Brief aan Nico Dijkshoorn wat opvalt in de media 47 2012

VARA GIDS nr. 47 – 24-30 november 2012

Héé Nico!

Als je deze brief leest is hij er alweer bijna een week, die man met die baard en die opmerkelijke obsessie voor kleine kinderen. Tenminste: als het hem is gelukt op tijd in Nederland aan te komen. Dat is de afgelopen dagen in mijn huis de belangrijkste actualiteit geweest.
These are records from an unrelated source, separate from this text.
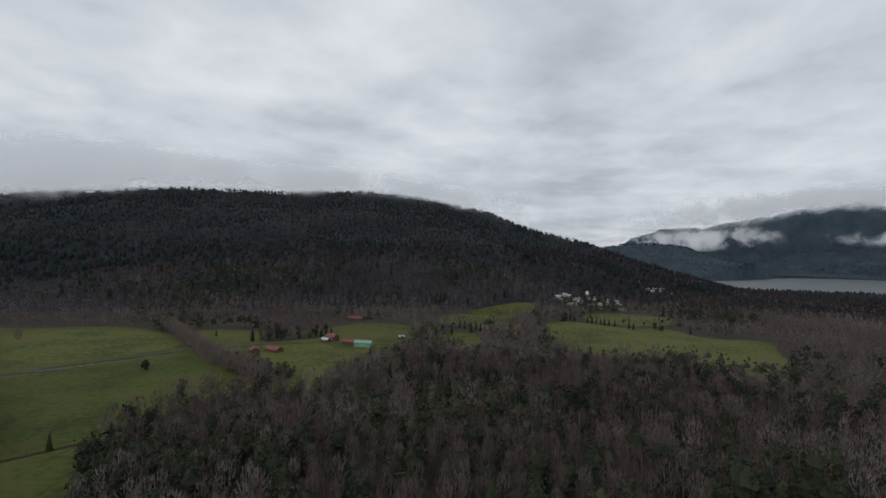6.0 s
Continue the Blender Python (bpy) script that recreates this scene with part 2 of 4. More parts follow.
RIDGES = {  # crest points: x, y, height, half width
    "main_mountain": [(-3215, 742, 238, 800), (-3009, 1355, 269, 800), (-2928, 1523, 325, 800), (-2666, 1582, 397, 900), (-2437, 1749, 419, 1000), (-2371, 1670, 422, 1250), (-2142, 1724, 541, 1250), (-1907, 1840, 586, 1250),
        (-1478, 2139, 635, 1250), (-1055, 2322, 648, 1250), (-762, 2381, 645, 1250), (-770, 2378, 631, 1250), (-490, 2452, 581, 1250), (-254, 2437, 625, 1250), (-79, 2449, 580, 1000), (96, 2448, 521, 900),
        (208, 2391, 450, 700), (395, 2317, 388, 600), (568, 2229, 309, 500), (653, 2153, 250, 430), (731, 2075, 182, 380), (774, 1952, 117, 380)],
    "foothill": [(-827, 469, 14, 450), (-784, 501, 25, 450), (-703, 560, 50, 450), (-592, 610, 60, 450), (-499, 651, 66, 450), (-375, 706, 69, 450), (-221, 790, 63, 450), (-139, 840, 66, 450), (0, 950, 57, 450), (156, 1038, 55, 450), (350, 1096, 57, 450), (526, 1134, 66, 450), (780, 1041, 57, 450), (932, 977, 55, 450), (1096, 949, 42, 450)],
    "west_ridge": [(-3632, 704, 288, 600), (-3585, 916, 304, 600), (-3526, 1123, 353, 600), (-3455, 1325, 410, 600), (-3356, 1558, 430, 600), (-3263, 1745, 445, 600), (-3162, 1922, 400, 600)],
    "notch_hill": [(717, 3016, 328, 260), (845, 2982, 318, 260), (937, 2955, 320, 260), (1056, 2914, 328, 260), (1159, 2875, 324, 260), (1220, 2850, 288, 260), (1283, 2822, 212, 260), (1323, 2804, 169, 260)],
    "dome_base": [(250, 1732, 36, 600), (405, 1651, 56, 600), (636, 1577, 98, 600), (814, 1549, 130, 600), (972, 1455, 144, 600), (1064, 1326, 131, 560), (1103, 1227, 110, 520), (1129, 1134, 111, 440),
        (1125, 1067, 89, 400), (1098, 947, 43, 400), (1043, 857, 10, 400)],
    "dome": [(782, 1621, 133, 60), (797, 1614, 155, 70), (818, 1604, 197, 90), (862, 1580, 231, 170), (922, 1546, 234, 170), (974, 1514, 272, 170), (1016, 1486, 292, 170), (1057, 1457, 286, 140),
        (1077, 1442, 263, 110), (1106, 1420, 233, 80), (1126, 1404, 182, 50), (1135, 1397, 138, 45)],
    "snow_range": [(3101, 3192, 195, 420), (3225, 3067, 228, 420), (3361, 2917, 288, 420), (3461, 2797, 258, 420), (3557, 2674, 212, 420), (3618, 2591, 252, 420), (3762, 2377, 339, 420), (3843, 2243, 333, 420),
        (3968, 2014, 325, 420), (4079, 1779, 290, 420)],
    "east_hill": [(2302, 1764, 3, 420), (2462, 1714, 41, 420), (2642, 1622, 135, 420), (2819, 1514, 217, 420), (2932, 1403, 250, 420), (2979, 1300, 237, 420), (3015, 1073, 181, 420), (3003, 770, 149, 420),
        (2991, 231, 116, 420), (2678, -344, 83, 420)],
    "east_ridge": [(3078, 1322, 258, 900), (3129, 1198, 323, 900), (3214, 944, 412, 900), (3262, 762, 421, 900), (3299, 580, 451, 900), (3317, 472, 420, 900), (3337, 293, 441, 900), (3350, 47, 408, 900),
        (3348, -126, 447, 900), (3334, -330, 417, 900), (3302, -564, 359, 900), (2919, -883, 314, 1400), (2554, -1266, 307, 1250), (2120, -1506, 289, 1150), (1651, -1601, 275, 1000)],
    "south_ridge": [(1763, -1230, 242, 950), (1415, -1413, 270, 1000), (1167, -1474, 281, 1030), (950, -1529, 304, 1000), (657, -1590, 299, 960), (471, -1633, 309, 950), (308, -1672, 318, 940), (135, -1675, 302, 920),
        (-21, -1650, 271, 780), (-113, -1616, 251, 660), (-226, -1584, 204, 500), (-287, -1533, 180, 430), (-439, -1539, 150, 400), (-534, -1561, 113, 400), (-594, -1571, 54, 340), (-631, -1579, 3, 300)],
    "spur": [(-798, -2892, 127, 480), (-898, -2862, 159, 480), (-1055, -2808, 189, 480), (-1198, -2750, 195, 480), (-1313, -2697, 178, 480), (-1428, -2638, 133, 480), (-1541, -2574, 98, 480), (-1682, -2484, 3, 480),
        (-1792, -2406, 3, 480)],
    "lake_shore_hill": [(-2384, -3615, 122, 330), (-2618, -3449, 188, 330), (-3029, -3095, 227, 330), (-3521, -2520, 216, 330), (-3663, -2310, 185, 330), (-3905, -1871, 151, 330), (-4005, -1645, 143, 330), (-4107, -1372, 131, 330)],
    "lake_range": [(-1748, -4385, 310, 420), (-1924, -4310, 396, 420), (-2237, -4156, 403, 420), (-2673, -3890, 522, 420), (-3135, -3529, 589, 420), (-3257, -3416, 512, 420), (-3487, -3181, 510, 420), (-3578, -3078, 552, 420),
        (-3703, -2927, 456, 420), (-3836, -2750, 493, 420), (-3961, -2567, 518, 420), (-4077, -2379, 465, 420), (-4256, -2040, 412, 420), (-4366, -1794, 423, 420), (-4460, -1545, 304, 420)],
    "far_range": [(-3756, -3115, 477, 200), (-3966, -2844, 524, 200), (-4271, -2360, 467, 200), (-4425, -2059, 411, 200), (-4535, -1803, 434, 200), (-4629, -1546, 334, 200), (-4678, -1391, 388, 200), (-4746, -1134, 397, 200),
        (-4791, -929, 384, 200)],
    "cape_hill": [(-3050, -1122, 11, 600), (-3061, -1091, 63, 600), (-3083, -1030, 111, 600), (-3115, -927, 185, 600), (-3153, -789, 283, 600), (-3191, -619, 288, 600), (-3214, -482, 364, 600), (-3235, -313, 401, 600),
        (-3245, -181, 356, 600), (-3249, -81, 356, 600), (-3248, 115, 307, 600), (-3246, 165, 306, 600), (-3228, 374, 249, 600), (-3216, 469, 258, 600), (-3191, 619, 260, 600), (-3119, 914, 237, 600),
        (-3021, 1198, 190, 600)],
}
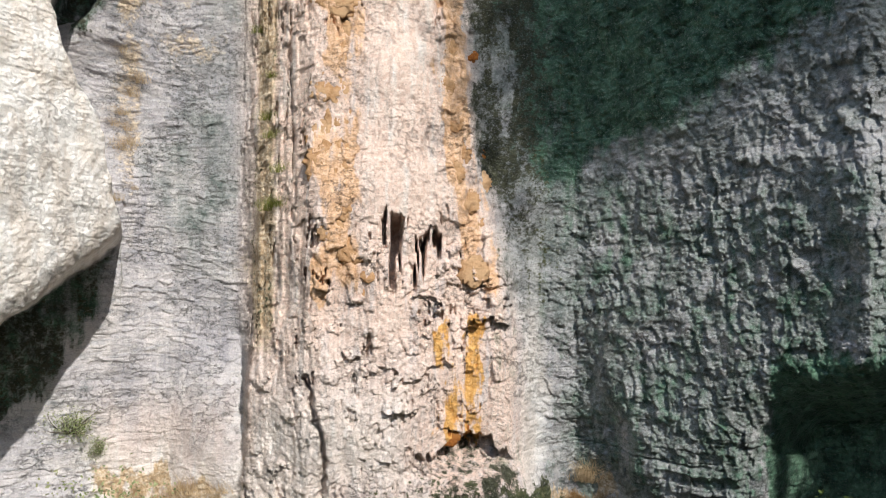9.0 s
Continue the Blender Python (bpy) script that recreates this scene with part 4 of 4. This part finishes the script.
cushions(bulge, MOSS_BROWN, ((-0.119, 9.98, 0.23), (-0.101, 10.3, 0.20), (-0.115, 9.14, 0.34), (-0.101, 8.86, 0.20), (-0.072, 8.45, 0.19), (-0.003, 10.73, 0.22), (-0.003, 10.5, 0.22), (-0.009, 9.95, 0.22), (0.013, 9.52, 0.36), (-0.017, 9.33, 0.22), (0.015, 9.17, 0.31), (-0.005, 8.93, 0.22), (-0.017, 8.08, 0.31), (0.002, 8.33, 0.36), (-0.001, 7.95, 0.34), (0.021, 8.01, 0.39), (0.021, 7.55, 0.36), (0.073, 7.25, 0.22), (0.033, 9.02, 0.27), (0.007, 8.68, 0.24), (-0.01, 9.69, 0.24), (0.05, 8.2, 0.27), (0.04, 8.6, 0.24)))
cushions(bulge, MOSS_RUST, ((0.056, 9.58, 0.31), (0.058, 9.33, 0.27), (0.047, 9.83, 0.24), (0.084, 9.58, 0.22), (0.067, 9.13, 0.19), (0.1, 8.57, 0.27), (0.11, 8.51, 0.22), (0.07, 7.55, 0.31), (0.077, 7.68, 0.24)))


def stalactite_mesh(name, seed):
    """A crooked tapering drip."""
    pts, radii = [], []
    for i in range(7):
        t = i / 6
        pts.append((0.05 * math.sin(seed + 3 * t), 0.05 * math.cos(2 * seed + 4 * t), -t))
        radii.append(0.17 * (1 - t) ** 0.8 + 0.02 + 0.03 * math.sin(seed * 3 + 9 * t) * (1 - t))
    return mesh_of(name, *tube(pts, radii, 7))


drips = [stalactite_mesh("stalactite", i * 1.3) for i in range(5)]


def hang_drips(parent, spots):
    for i, (u, z, ln) in enumerate(spots):
        p = surface(u, z + 0.12)
        ob = part("stalactite", drips[i % 5], SINTER, parent)
        ob.matrix_world = pose(p.x, p.y + 0.12, z + 0.12, 0, 0, rng.uniform(0, 360)) @ Matrix.Diagonal((ln * rng.uniform(0.35, 0.8), ln * 0.6, ln, 1))


hang_drips(bulge, [(u, float(bulge_bottom(u)), rng.uniform(0.08, 0.30)) for u in rng.uniform(-0.135, -0.03, 46)])
hang_drips(bulge, [(u, float(bulge_bottom(u)), rng.uniform(0.08, 0.22)) for u in rng.uniform(0.04, 0.075, 14)])
hang_drips(column, [(-0.088 + 0.0075 * i + rng.uniform(-0.003, 0.003), 17.25, rng.uniform(0.2, 0.7)) for i in range(10)])


# ---- loose and jutting slabs ----
def slab_mesh(name, seed):
    """A broken block with chipped corners."""
    bm = bmesh.new()
    bmesh.ops.create_cube(bm, size=1.0)
    bmesh.ops.subdivide_edges(bm, edges=bm.edges[:], cuts=3, use_grid_fill=True)
    for v in bm.verts:
        p = v.co.copy()
        r = Vector((abs(p.x), abs(p.y), abs(p.z))).length
        v.co = p * (1 - 0.06 * max(r - 0.6, 0) / 0.26) + 0.12 * noise.noise_vector(p * 2.1 + Vector((seed, 2 * seed, 0))) + 0.04 * noise.noise_vector(p * 6.0 + Vector((0, seed, 0)))
    me = bpy.data.meshes.new(name)
    bm.to_mesh(me)
    bm.free()
    return me


slabs = [slab_mesh("rock_slab", 2.3 * i) for i in range(5)]


def lay_slabs(parent, spots):
    for i, (u, z, w, h) in enumerate(spots):
        ob = part("rock_slab", slabs[i % 5], ROCK, parent)
        ob.matrix_world = pose(*(surface(u, z) + Vector((0, 0.34 * w, 0))), rng.uniform(-6, 6), rng.uniform(-6, 6), rng.uniform(-25, 25)) @ Matrix.Diagonal((w, w * 0.8, h, 1))


lay_slabs(bpy.data.objects["buttress"], ((-0.338, 28.05, 1.0, 0.16), (-0.333, 28.45, 1.15, 0.2), (-0.34, 28.8, 0.95, 0.15), (-0.335, 29.15, 1.2, 0.2), (-0.345, 27.65, 0.8, 0.12)))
Eergisterenavond werd ik in mijn voordeur opgewacht door twee van mijn kinderen, die mij kortademig toeriepen dat er iets verschrikkelijks was gebeurd. Opgewonden renden ze terug naar de huiskamer.

‘Het was net op het Journaal!’ vulde mijn oudste zoon aan, al even astmatisch, toen ik ons nakomertje en zijn zusje bezorgd was gevolgd. Even tussen jou en mij? Ik dacht aan een terroristisch aanslag, Aan een sterfgeval van een bekendheid, de liquidatie van een politicus.

‘Het is echt schokkend!’ kermde mijn dochter, met de hysterische intonatie van zo’n method-acterende tafelzitter bij DWDD.

Met pure ontreddering in zijn stem zei mijn oudste: ‘De boot van Sinterklaas is nóg hélémáál niét uit Spanje vértrókken.’

‘Meen je dat?’ riep ik, en educatief voegde ik eraan toe: ‘Godverdegodverse klotesint! Wat een ongelooflijke idioot is dat toch.’

Met grote ogen keek mijn jongste zoon mij aan. Mijn kans op cadeautjes leek nog voor de intocht van Sinterklaas definitief verkeken.

‘Maar het is toch zo?’ riep ik. ‘Is het weer zover? Kan die ouwe nou nooit eens op een normale manier aankomen? Altijd gaat er verdomme wel iets mis: dan is het Grote Rode Boek nat geworden, dan zijn de kolen voor de boot op, dan hebben die vermaledijde rotpieten een of andere brug per ongeluk omgedraaid.’

Van mijn kinderen begreep ik dat dit jaar de machinekamer kaduuk is. Stelletje onmachtige amateurs. Het hele jaar hebben ze de mogelijkheid gehad om die schuit zeewaardig te maken.

‘Ze zijn zaterdag misschien niet op tijd in Roermond!’ riep mijn zesjarige, die meeging in de ontreddering van zijn grotere broer en zus.

‘Och, dat zou toch eens mooi zijn; mompelde ik, maar mijn zoon had zich alweer naar Dieuwertje Blok gewend, in de hoop op aanvullende berichtgeving over de situatie rond Sinterklaas.

Na het Sinterklaasjournaal zat ik met mijn jongste op de bank. Het grappige was dat hij van de drie kinderen het minst onder de indruk leek van de mogelijke ramp die Roermond en alle kinderen van Nederland stond te wachten.

‘Het komt vast wel goed,’ zei hij.

‘Ik denk het ook.’

En toen vroeg hij of ik er op pakjesavond dit jaar bij zou zijn. Aarzelend voegde hij eraan toe: ‘Of ben je dan weer op pad met Nico?’

Och, dat zou toch eens mooi zijn, dacht ik, maar ik zei: ‘Nee natuurlijk niet, daar wil ik toch bij zijn?’

‘En denk je dat Sinterklaas dit jaar ook eens bij ons thuis komt?’ vroeg hij. Het woord ‘eindelijk’ slikte hij nog net in. Die ouwe heeft ons huis namelijk nog nooit aangedaan.

‘Wie weet,’ zei ik mysterieus. ‘Wie weet.’

Vandaar mijn vraag: Nico, als jij vanaf nu je baard laat staan, hoe lang is die dan op 5 december? Zorg ik voor een mooie rode tabberd.